I often find, when the chips are down, and all those other awful cliches that spring to mind, that I'm drawn to the distractions that made me happy as a child. I love to read, but when I really want to work something out of my system I tend to write. I've done it since I was a child. And it probably explains why I seem to have no problem updating this website every week. I can put myself in a place all by myself. A place in my head where nothing from the real world need disturb me. At least for an hour or so. I also like to eat chocolate. But I know that's not really only a temporary high and it has calorific consequences that'll leave me annoyed with myself for days.
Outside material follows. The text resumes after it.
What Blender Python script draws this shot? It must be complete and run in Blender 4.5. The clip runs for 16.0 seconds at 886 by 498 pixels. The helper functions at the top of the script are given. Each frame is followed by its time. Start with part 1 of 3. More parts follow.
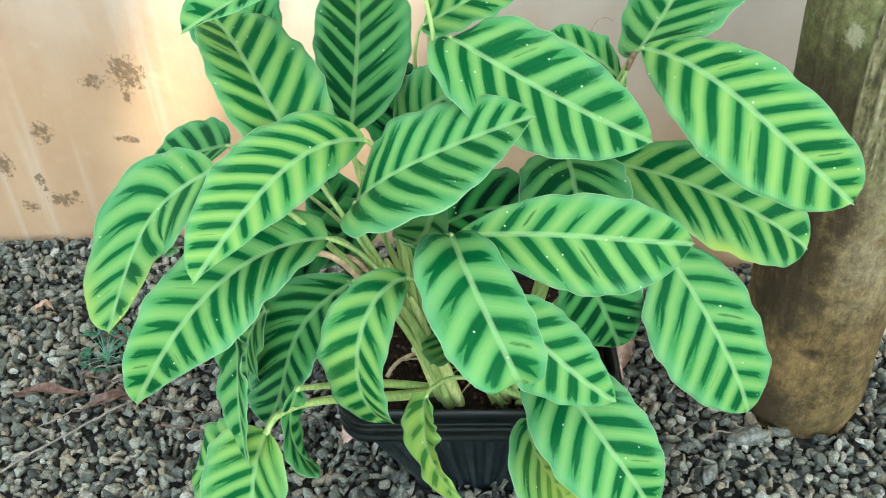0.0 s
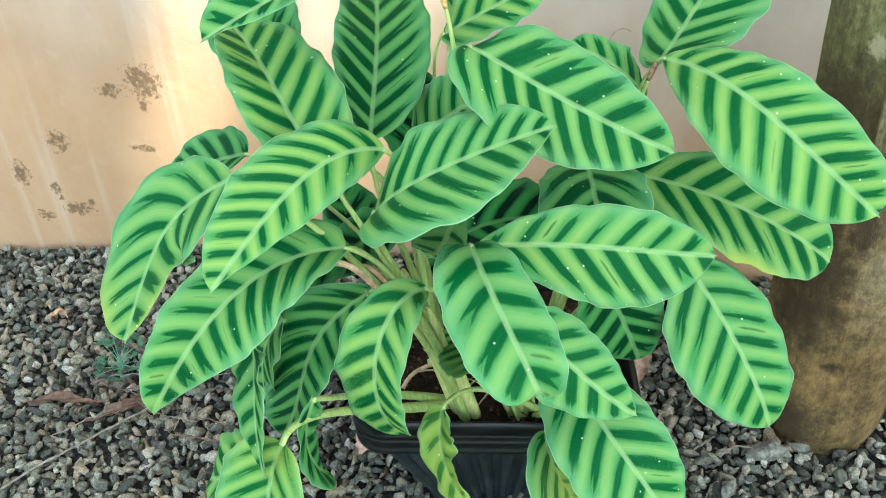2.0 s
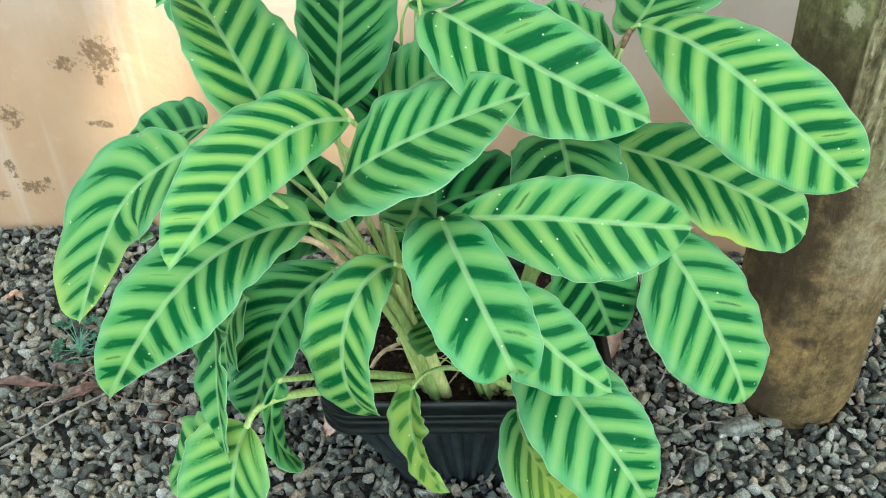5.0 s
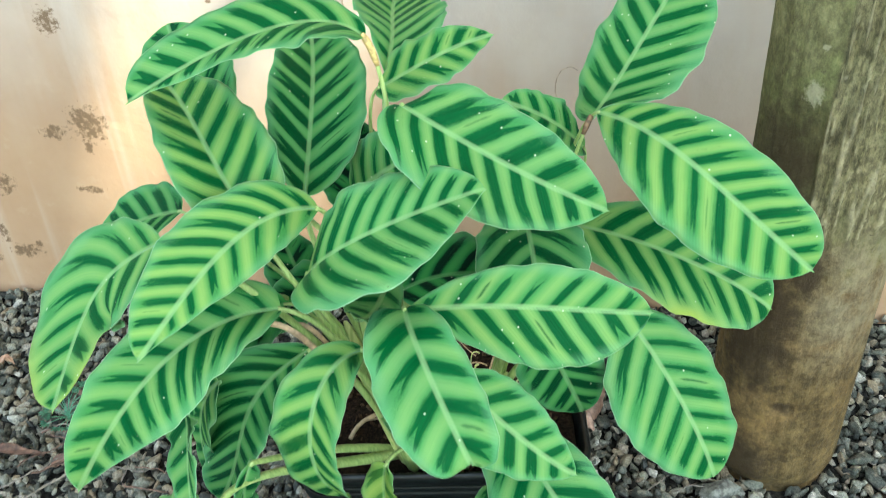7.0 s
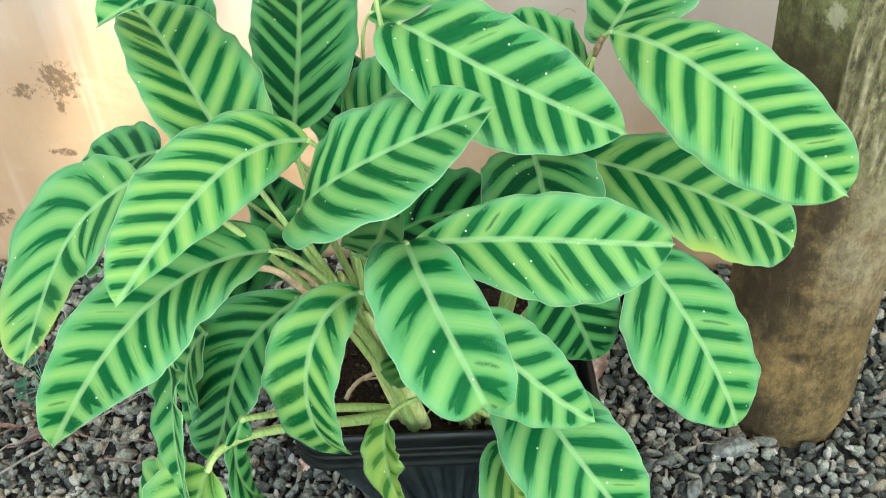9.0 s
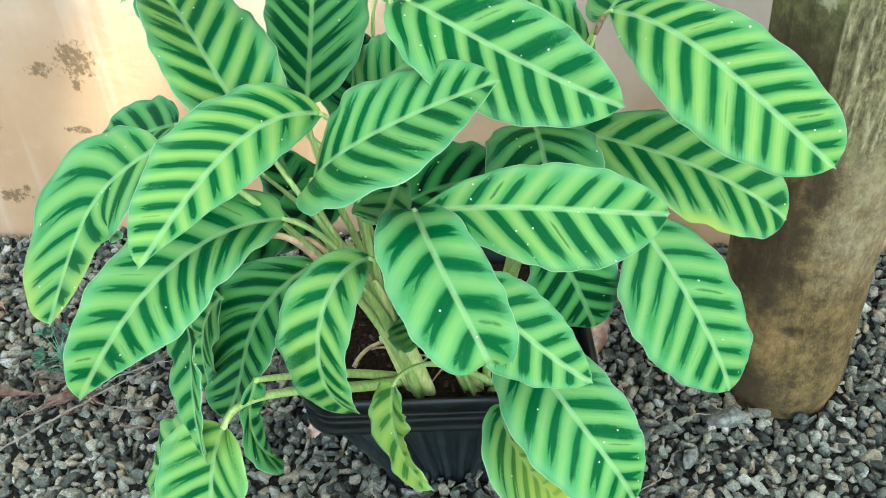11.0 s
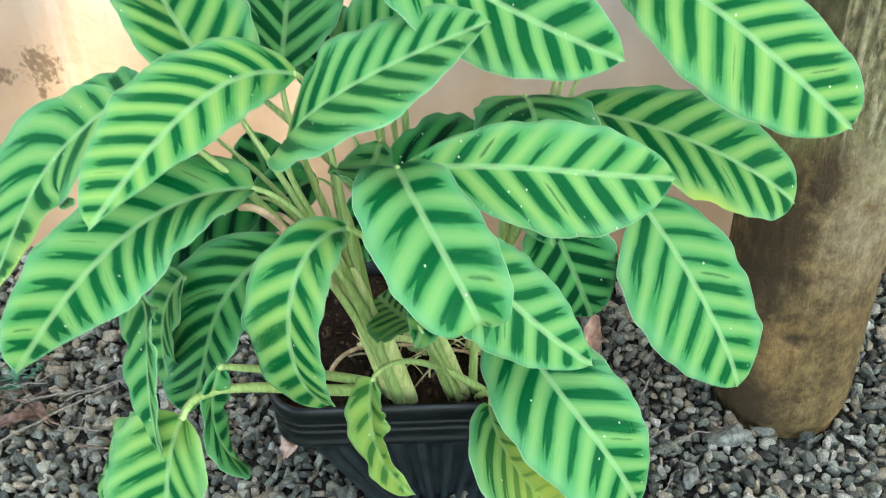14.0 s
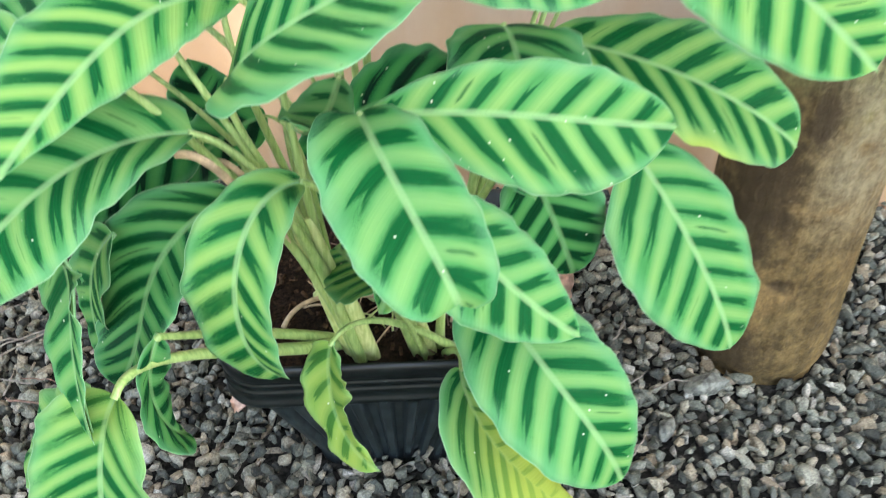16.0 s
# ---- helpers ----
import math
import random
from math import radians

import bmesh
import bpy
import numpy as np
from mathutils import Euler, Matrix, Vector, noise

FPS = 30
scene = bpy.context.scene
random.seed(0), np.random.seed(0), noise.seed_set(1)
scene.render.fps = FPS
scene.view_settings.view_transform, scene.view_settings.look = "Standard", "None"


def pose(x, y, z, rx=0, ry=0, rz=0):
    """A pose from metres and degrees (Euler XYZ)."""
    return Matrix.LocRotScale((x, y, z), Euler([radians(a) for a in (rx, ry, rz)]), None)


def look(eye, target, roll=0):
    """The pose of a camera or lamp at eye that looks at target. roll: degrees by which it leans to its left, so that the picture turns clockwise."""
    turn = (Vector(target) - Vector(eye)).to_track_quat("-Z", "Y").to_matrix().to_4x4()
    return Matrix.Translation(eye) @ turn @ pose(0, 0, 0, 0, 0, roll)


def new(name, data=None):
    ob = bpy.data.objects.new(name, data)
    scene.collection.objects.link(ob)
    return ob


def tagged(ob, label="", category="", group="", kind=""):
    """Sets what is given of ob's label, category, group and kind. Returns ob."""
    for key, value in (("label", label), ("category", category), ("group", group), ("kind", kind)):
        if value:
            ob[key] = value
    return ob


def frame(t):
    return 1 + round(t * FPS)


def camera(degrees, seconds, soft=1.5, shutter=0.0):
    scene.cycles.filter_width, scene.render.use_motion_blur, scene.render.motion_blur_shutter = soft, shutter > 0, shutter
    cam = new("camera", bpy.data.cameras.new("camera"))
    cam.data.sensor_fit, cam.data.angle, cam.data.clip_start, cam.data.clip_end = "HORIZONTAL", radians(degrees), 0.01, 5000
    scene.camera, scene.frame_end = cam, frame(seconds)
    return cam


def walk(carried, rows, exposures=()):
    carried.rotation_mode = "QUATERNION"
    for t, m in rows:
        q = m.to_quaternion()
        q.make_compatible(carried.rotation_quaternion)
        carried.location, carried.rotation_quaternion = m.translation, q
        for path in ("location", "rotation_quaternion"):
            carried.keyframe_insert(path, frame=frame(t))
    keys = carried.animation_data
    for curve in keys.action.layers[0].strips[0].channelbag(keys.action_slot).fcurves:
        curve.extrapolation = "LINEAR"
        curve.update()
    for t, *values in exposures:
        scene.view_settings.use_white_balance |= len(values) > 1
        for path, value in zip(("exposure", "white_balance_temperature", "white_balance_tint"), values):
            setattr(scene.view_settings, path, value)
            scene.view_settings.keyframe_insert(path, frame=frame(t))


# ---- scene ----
cam = camera(51.6, 16.0, soft=1.0, shutter=0.3)
PATH = [
    (0, (0.25, 0.177, 1.048), (-0.065, 1.761, -0.131), -3.0),
    (0.5, (0.232, 0.185, 1.047), (-0.11, 1.773, -0.12), -3.5),
    (1, (0.224, 0.19, 1.04), (-0.125, 1.78, -0.123), -3.5),
    (1.5, (0.233, 0.184, 1.046), (-0.11, 1.776, -0.116), -3.3),
    (2, (0.241, 0.181, 1.043), (-0.099, 1.776, -0.115), -3.1),
    (2.5, (0.24, 0.176, 1.017), (-0.092, 1.772, -0.141), -2.9),
    (3, (0.25, 0.177, 1.012), (-0.055, 1.763, -0.169), -2.3),
    (5.5, (0.233, 0.204, 1.025), (-0.033, 1.785, -0.17), -2.1),
    (6, (0.237, 0.198, 1.032), (-0.046, 1.782, -0.156), -2.4),
    (6.5, (0.25, 0.189, 1.05), (-0.033, 1.787, -0.118), -2.1),
    (7, (0.274, 0.224, 1.072), (-0.013, 1.842, -0.068), -3.0),
    (7.5, (0.271, 0.286, 1.073), (-0.008, 1.926, -0.036), -4.0),
    (8, (0.257, 0.296, 1.03), (-0.008, 1.942, -0.075), -3.6),
    (8.5, (0.25, 0.277, 1.008), (-0.004, 1.897, -0.137), -3.4),
    (9, (0.247, 0.249, 0.995), (0.0, 1.855, -0.171), -3.3),
    (9.5, (0.248, 0.229, 0.991), (0.008, 1.825, -0.189), -3.1),
    (10, (0.249, 0.208, 0.998), (0.008, 1.797, -0.192), -3.1),
    (12.5, (0.253, 0.207, 1.005), (-0.027, 1.796, -0.178), -3.4),
    (13, (0.247, 0.208, 0.989), (-0.03, 1.791, -0.201), -3.3),
    (13.5, (0.241, 0.204, 0.948), (-0.016, 1.811, -0.215), -2.8),
    (14, (0.241, 0.219, 0.892), (0.023, 1.895, -0.177), -2.0),
    (14.5, (0.209, 0.282, 0.776), (0.029, 1.911, -0.371), -1.1),
    (15, (0.186, 0.351, 0.734), (0.03, 1.931, -0.482), -0.5),
    (15.5, (0.186, 0.363, 0.753), (0.065, 1.93, -0.485), 0.5),
    (16, (0.218, 0.317, 0.868), (0.108, 1.892, -0.36), 0.0),
]
walk(cam, [(t, look(eye, target, roll)) for t, eye, target, roll in PATH], exposures=((0.0, 2.99, 7220, -2), (3.0, 2.96, 7220, -2), (6.5, 2.95, 7120, -1), (7.5, 2.84, 7070, -4), (8.0, 2.81, 7070, -3), (9.0, 3.07, 7470, 2), (10.0, 3.07, 7070, -3), (13.0, 3.05, 6970, -2), (14.0, 3.04, 7070, 2), (14.5, 3.30, 7500, 15), (15.0, 3.54, 7620, 21), (15.5, 3.54, 7670, 22), (16.0, 3.17, 7270, 9)))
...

No, while some people find themselves comfort eating, I do comfort viewing. You see, for me, there's simply nothing more soothing than slotting in a favourite DVD of the kind of telly that made my childhood so golden. Pop on "The Muppets" and I'm in nostalgic, comforting, shut-the-horrible-world-outside heaven.

I long ago realised that I'm the kind of person who needs, from time to time, to shut herself off from the world and surround herself with uncomplicated, nice, things. Not all the time, that would be impossible but when I've had a particulary fraught time of it. I want to watch something comforting, to smell a familiar candle, to listen to favourite music.  Once, a long time ago, when something really awful happened where I used to work I found myself headed for the Disney shop so I could be surrounded by lovely innocent characters and  immerse myself in that theme park smell (by the way, just how do they do that?). 

And humour, particularly of the laugh-out-loud kind, is particularly effective. But something has struck me of late. That while we all seem to cry at the same things, we each tend to laugh at a combination of things unique to us.  Discussions over the dinner table with friends recently lead to the discovery that we all find different things funny. That, for example the comedies and comedians that some of us think utterly hilarious, leave the others cold. Why is it so personal? Why are our sad spots the same, while our funny bone is in a different place?

Take, for example, my dad. He loves anything clown related, while I find them absolutely terrifying. The entire family, and all our closest friends love Morecambe & Wise.  I could watch them any time of the day or night, no matter how many times I've seen it before. But there must be people out there who can't bear it. Humour's just like that. And there's nothing worse than sitting in a room full of people who are laughing heartily at something you just don't get. Or being the only one laughing. And so it strikes me that, humour being so personal, perhaps we're doing it backwards. Perhaps, if we all cry at the same things, and laugh at something unique, might we be better served by sharing the tears and keeping the laughter to ourselves?

But that would remove that important element of being together. So, perhaps, the secret is to find something everyone laughs at. You know, I've yet to find anyone who didn't love "Dad's Army". So that's it, then?  Close the curtains and cuddle down with Captain Mainwaring and the Warmington-on-Sea Platoon? Well, it's a start.

You know, life, in all its glory, throws stuff at us. And it will continue to do that. Some of will be fantastic. A lot will be rubbish. Most of it'll be just fine.  Sometimes its a grind, sometimes we just have to plough on.  Sometimes we just have to get out that old DVD.